** START Listed entries **

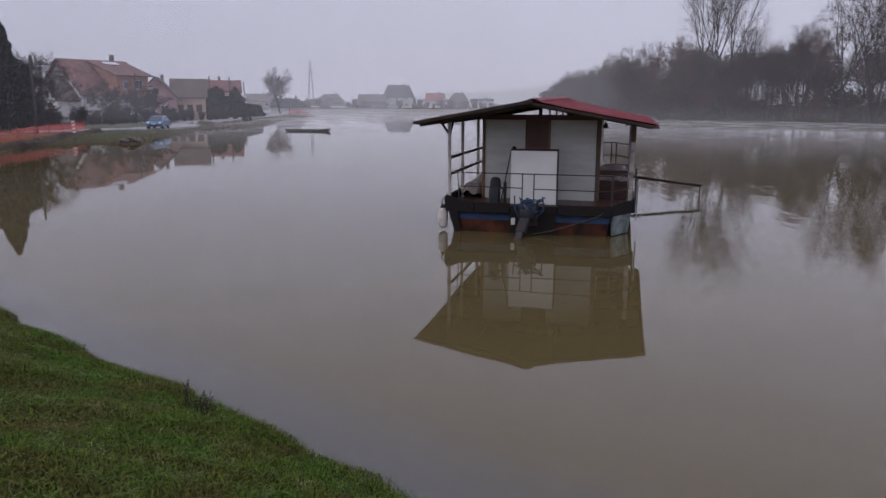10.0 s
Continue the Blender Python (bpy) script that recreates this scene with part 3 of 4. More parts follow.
    for s in (-1, 1):
        for f in (0.18, 0.5, 0.78, 0.97):
            x = s * ROOF_W * f
            part("purlin", Shape().bar((x, 0.0, RIDGE - 0.055 + fall * abs(x)), (x, ROOF_L, RIDGE - 0.055 + fall * abs(x)), 0.06, 0.05), M_DARKWOOD, boat, "dark roof batten")
    for s in (-1, 1):
        part("eave_beam", Shape().bar((s * 2.42, 0.1, 3.07), (s * 2.42, ROOF_L - 0.1, 3.07), 0.09, 0.11), M_DARKWOOD, boat, "dark eave beam")
    part("king_post", Shape().bar((-0.05, 2.5, 3.23), (-0.05, 2.5, 3.55), 0.10, 0.10), M_DARKWOOD, boat)
    for x in (0.22, 0.42, 0.60):
        part("strut", Shape().bar((x, 2.5, 3.23), (x, 2.5, 3.50 - x * 0.1), 0.05, 0.05), M_POSTW if x > 0.3 else M_DARKWOOD, boat)
    part("gable_board", Shape().add([(0.72, 2.48, 3.23), (1.72, 2.48, 3.23), (1.72, 2.48, 3.25), (0.72, 2.48, 3.43), (0.72, 2.52, 3.23), (1.72, 2.52, 3.23), (1.72, 2.52, 3.25), (0.72, 2.52, 3.43)],
                                    [(0, 1, 2, 3), (7, 6, 5, 4), (0, 4, 5, 1), (1, 5, 6, 2), (2, 6, 7, 3), (3, 7, 4, 0)]), M_DARKWOOD, boat)
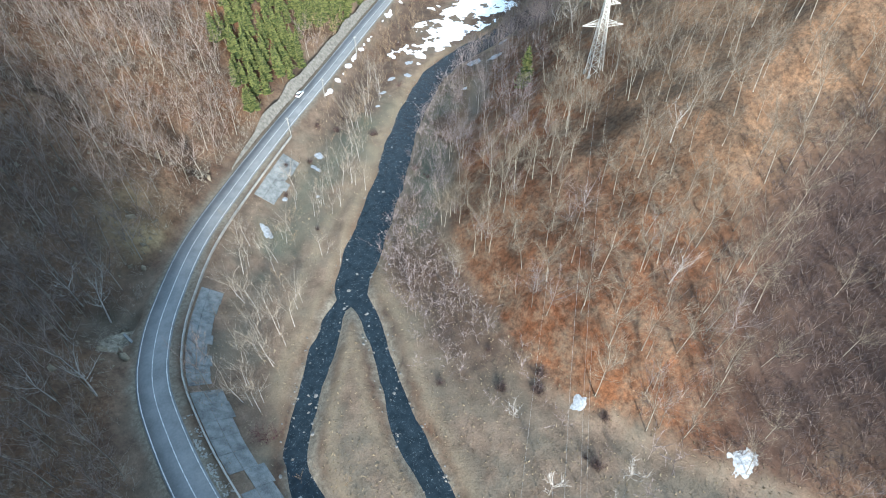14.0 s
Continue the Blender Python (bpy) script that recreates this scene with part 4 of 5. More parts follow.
def gable_hut(px, py, turn, w, d, h):
    z = at_ground(px, py)
    root = tagged(new("hut"), "small dark hut with a gable roof on the saddle", "hut")
    root.matrix_basis = pose(px, py, z - 0.4, 0, 0, turn)
    part("wall", box(bmesh.new(), (w, d, h), pose(0, 0, h / 2)), M_PLASTER, root)
    bm = bmesh.new()
    for sgn in (-1, 1):
        box(bm, (w + 1, d / 2 + 0.9, 0.18), pose(0, sgn * (d / 4 + 0.2), h + d * 0.2, -sgn * 32))
    part("roof", bm, M_WOOD, root)
    for sgn in (-1, 1):
        bm = bmesh.new()
        bm.faces.new([bm.verts.new((sgn * w / 2, yy, zz)) for yy, zz in ((-d / 2, h), (d / 2, h), (0, h + d * 0.33))])
        part("gable", bm, M_WOOD, root)
    for k in (-1, 1):
        win = part("window", box(bmesh.new(), (0.9, 0.12, 1.0), pose(k * w * 0.25, -d / 2, h * 0.55)), M_DARKGLASS, root)
        part("window_frame", box(bmesh.new(), (1.1, 0.08, 0.12), pose(k * w * 0.25, -d / 2 - 0.05, h * 0.55 + 0.55)), M_WOOD, win)
    part("door", box(bmesh.new(), (0.95, 0.12, 2.0), pose(0, -d / 2, 1.0)), M_WOOD, root)
    return root


gable_hut(-206, 295, -18, 9, 5.0, 2.6)

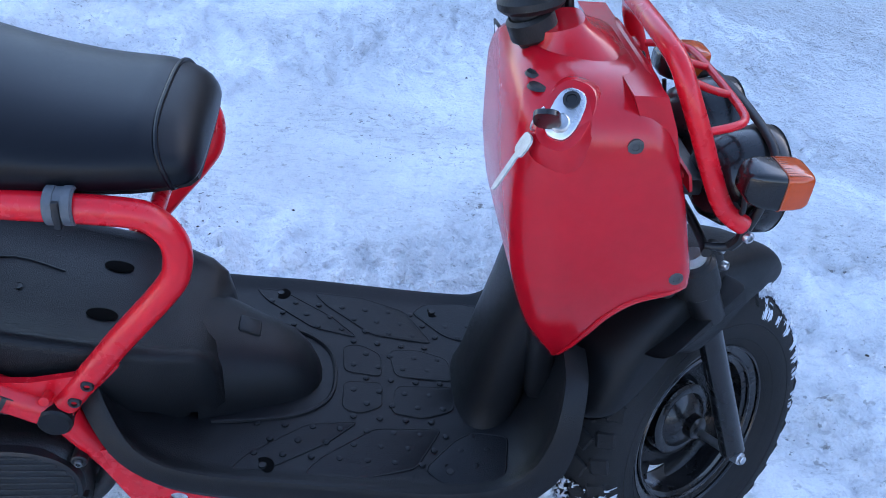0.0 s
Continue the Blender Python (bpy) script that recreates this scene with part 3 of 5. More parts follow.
UP_R, LOW_R, HALF = 0.0150, 0.0195, 0.137        # tube radii, half the frame's width
for s in (-1, 1):
    y = HALF * s
    low = part("main_tube", tube([(0.452, y, 0.394), (0.40, y, 0.424), (0.30, y, 0.476), (0.20, y, 0.530), (0.13, y, 0.568), (0.090, y * 0.995, 0.592),
                                  (0.054, y * 0.97, 0.615), (0.020, y * 0.89, 0.636), (-0.008, y * 0.72, 0.651), (-0.024, y * 0.48, 0.657), (-0.031, y * 0.22, 0.659), (-0.032, 0, 0.659)],
                                 [LOW_R] * 8 + [0.021, 0.022, 0.022, 0.022], 16, 5), RED, scooter, "round red-painted frame tube")
    up = part("seat_rail", tube([(0.452, y, 0.418), (0.476, y, 0.450), (0.523, y, 0.513), (0.577, y, 0.582), (0.590, y, 0.612), (0.589, y, 0.642), (0.573, y, 0.665),
                                 (0.545, y, 0.675), (0.43, y, 0.681), (0.31, y, 0.686), (0.255, y, 0.690), (0.222, y, 0.702), (0.197, y, 0.731),
                                 (0.164, y * 0.97, 0.766), (0.141, y * 0.86, 0.787), (0.129, y * 0.62, 0.795), (0.127, y * 0.3, 0.796), (0.127, 0, 0.796)],
                                UP_R, 14, 5), RED, scooter, "bent red-painted seat rail and grab bar")
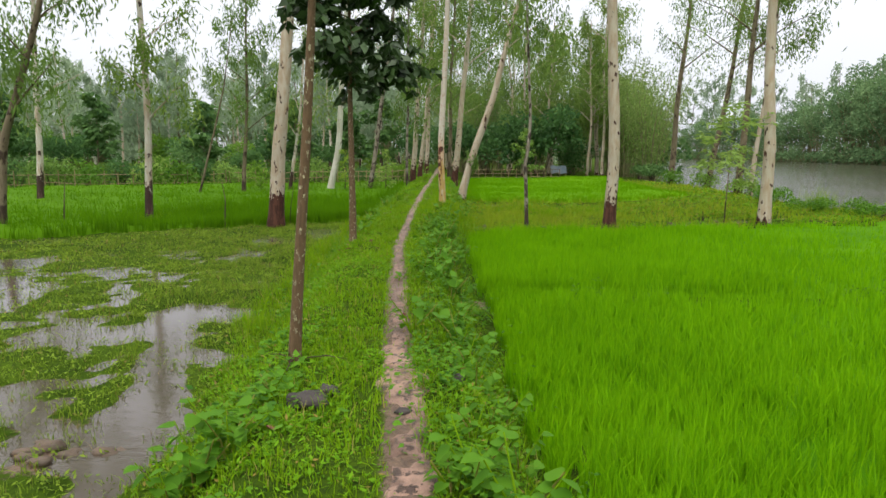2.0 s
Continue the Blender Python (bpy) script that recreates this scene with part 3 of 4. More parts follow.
def on_bund(x, y):
    d = x - path_x(y)
    r0 = np.interp(y, [0, 10, 17, 22, 60], [0.85, 0.95, 1.2, 1.5, 1.5])
    l0 = np.interp(y, [0, 18, 20, 60], [1.45, 1.6, 1.6, 1.6])
    bare = 1 - np.exp(-((d / (0.10 + 0.03 * vnoise(y, y * 0, 0.4, 5))) ** 4))
    for px, py, pr in ((-2.55, 18.4, 0.16), (-2.1, 18.3, 0.1), (-1.2, 13.9, 0.12), (-0.75, 16.2, 0.12), (-2.3, 15.0, 0.14), (-1.05, 21.6, 0.1)):
        bare = bare * (1 - 0.8 * np.exp(-(((x - px) / pr) ** 2 + ((y - py) / pr) ** 2)))
    return bare * (1 - sstep(r0 - 0.1, r0 + 0.15, d)) * (1 - sstep(l0 - 0.15, l0 + 0.25, -d))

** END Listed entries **

| Short problem |
Transcribe the listing in full and omit the pictures.

| Exercise response |
10.0 s
Continue the Blender Python (bpy) script that recreates this scene with part 3 of 4. More parts follow.
    for s in (-1, 1):
        for f in (0.18, 0.5, 0.78, 0.97):
            x = s * ROOF_W * f
            part("purlin", Shape().bar((x, 0.0, RIDGE - 0.055 + fall * abs(x)), (x, ROOF_L, RIDGE - 0.055 + fall * abs(x)), 0.06, 0.05), M_DARKWOOD, boat, "dark roof batten")
    for s in (-1, 1):
        part("eave_beam", Shape().bar((s * 2.42, 0.1, 3.07), (s * 2.42, ROOF_L - 0.1, 3.07), 0.09, 0.11), M_DARKWOOD, boat, "dark eave beam")
    part("king_post", Shape().bar((-0.05, 2.5, 3.23), (-0.05, 2.5, 3.55), 0.10, 0.10), M_DARKWOOD, boat)
    for x in (0.22, 0.42, 0.60):
        part("strut", Shape().bar((x, 2.5, 3.23), (x, 2.5, 3.50 - x * 0.1), 0.05, 0.05), M_POSTW if x > 0.3 else M_DARKWOOD, boat)
    part("gable_board", Shape().add([(0.72, 2.48, 3.23), (1.72, 2.48, 3.23), (1.72, 2.48, 3.25), (0.72, 2.48, 3.43), (0.72, 2.52, 3.23), (1.72, 2.52, 3.23), (1.72, 2.52, 3.25), (0.72, 2.52, 3.43)],
                                    [(0, 1, 2, 3), (7, 6, 5, 4), (0, 4, 5, 1), (1, 5, 6, 2), (2, 6, 7, 3), (3, 7, 4, 0)]), M_DARKWOOD, boat)
14.0 s
Continue the Blender Python (bpy) script that recreates this scene with part 4 of 5. More parts follow.
def gable_hut(px, py, turn, w, d, h):
    z = at_ground(px, py)
    root = tagged(new("hut"), "small dark hut with a gable roof on the saddle", "hut")
    root.matrix_basis = pose(px, py, z - 0.4, 0, 0, turn)
    part("wall", box(bmesh.new(), (w, d, h), pose(0, 0, h / 2)), M_PLASTER, root)
    bm = bmesh.new()
    for sgn in (-1, 1):
        box(bm, (w + 1, d / 2 + 0.9, 0.18), pose(0, sgn * (d / 4 + 0.2), h + d * 0.2, -sgn * 32))
    part("roof", bm, M_WOOD, root)
    for sgn in (-1, 1):
        bm = bmesh.new()
        bm.faces.new([bm.verts.new((sgn * w / 2, yy, zz)) for yy, zz in ((-d / 2, h), (d / 2, h), (0, h + d * 0.33))])
        part("gable", bm, M_WOOD, root)
    for k in (-1, 1):
        win = part("window", box(bmesh.new(), (0.9, 0.12, 1.0), pose(k * w * 0.25, -d / 2, h * 0.55)), M_DARKGLASS, root)
        part("window_frame", box(bmesh.new(), (1.1, 0.08, 0.12), pose(k * w * 0.25, -d / 2 - 0.05, h * 0.55 + 0.55)), M_WOOD, win)
    part("door", box(bmesh.new(), (0.95, 0.12, 2.0), pose(0, -d / 2, 1.0)), M_WOOD, root)
    return root


gable_hut(-206, 295, -18, 9, 5.0, 2.6)

0.0 s
Continue the Blender Python (bpy) script that recreates this scene with part 3 of 5. More parts follow.
UP_R, LOW_R, HALF = 0.0150, 0.0195, 0.137        # tube radii, half the frame's width
for s in (-1, 1):
    y = HALF * s
    low = part("main_tube", tube([(0.452, y, 0.394), (0.40, y, 0.424), (0.30, y, 0.476), (0.20, y, 0.530), (0.13, y, 0.568), (0.090, y * 0.995, 0.592),
                                  (0.054, y * 0.97, 0.615), (0.020, y * 0.89, 0.636), (-0.008, y * 0.72, 0.651), (-0.024, y * 0.48, 0.657), (-0.031, y * 0.22, 0.659), (-0.032, 0, 0.659)],
                                 [LOW_R] * 8 + [0.021, 0.022, 0.022, 0.022], 16, 5), RED, scooter, "round red-painted frame tube")
    up = part("seat_rail", tube([(0.452, y, 0.418), (0.476, y, 0.450), (0.523, y, 0.513), (0.577, y, 0.582), (0.590, y, 0.612), (0.589, y, 0.642), (0.573, y, 0.665),
                                 (0.545, y, 0.675), (0.43, y, 0.681), (0.31, y, 0.686), (0.255, y, 0.690), (0.222, y, 0.702), (0.197, y, 0.731),
                                 (0.164, y * 0.97, 0.766), (0.141, y * 0.86, 0.787), (0.129, y * 0.62, 0.795), (0.127, y * 0.3, 0.796), (0.127, 0, 0.796)],
                                UP_R, 14, 5), RED, scooter, "bent red-painted seat rail and grab bar")
2.0 s
Continue the Blender Python (bpy) script that recreates this scene with part 3 of 4. More parts follow.
def on_bund(x, y):
    d = x - path_x(y)
    r0 = np.interp(y, [0, 10, 17, 22, 60], [0.85, 0.95, 1.2, 1.5, 1.5])
    l0 = np.interp(y, [0, 18, 20, 60], [1.45, 1.6, 1.6, 1.6])
    bare = 1 - np.exp(-((d / (0.10 + 0.03 * vnoise(y, y * 0, 0.4, 5))) ** 4))
    for px, py, pr in ((-2.55, 18.4, 0.16), (-2.1, 18.3, 0.1), (-1.2, 13.9, 0.12), (-0.75, 16.2, 0.12), (-2.3, 15.0, 0.14), (-1.05, 21.6, 0.1)):
        bare = bare * (1 - 0.8 * np.exp(-(((x - px) / pr) ** 2 + ((y - py) / pr) ** 2)))
    return bare * (1 - sstep(r0 - 0.1, r0 + 0.15, d)) * (1 - sstep(l0 - 0.15, l0 + 0.25, -d))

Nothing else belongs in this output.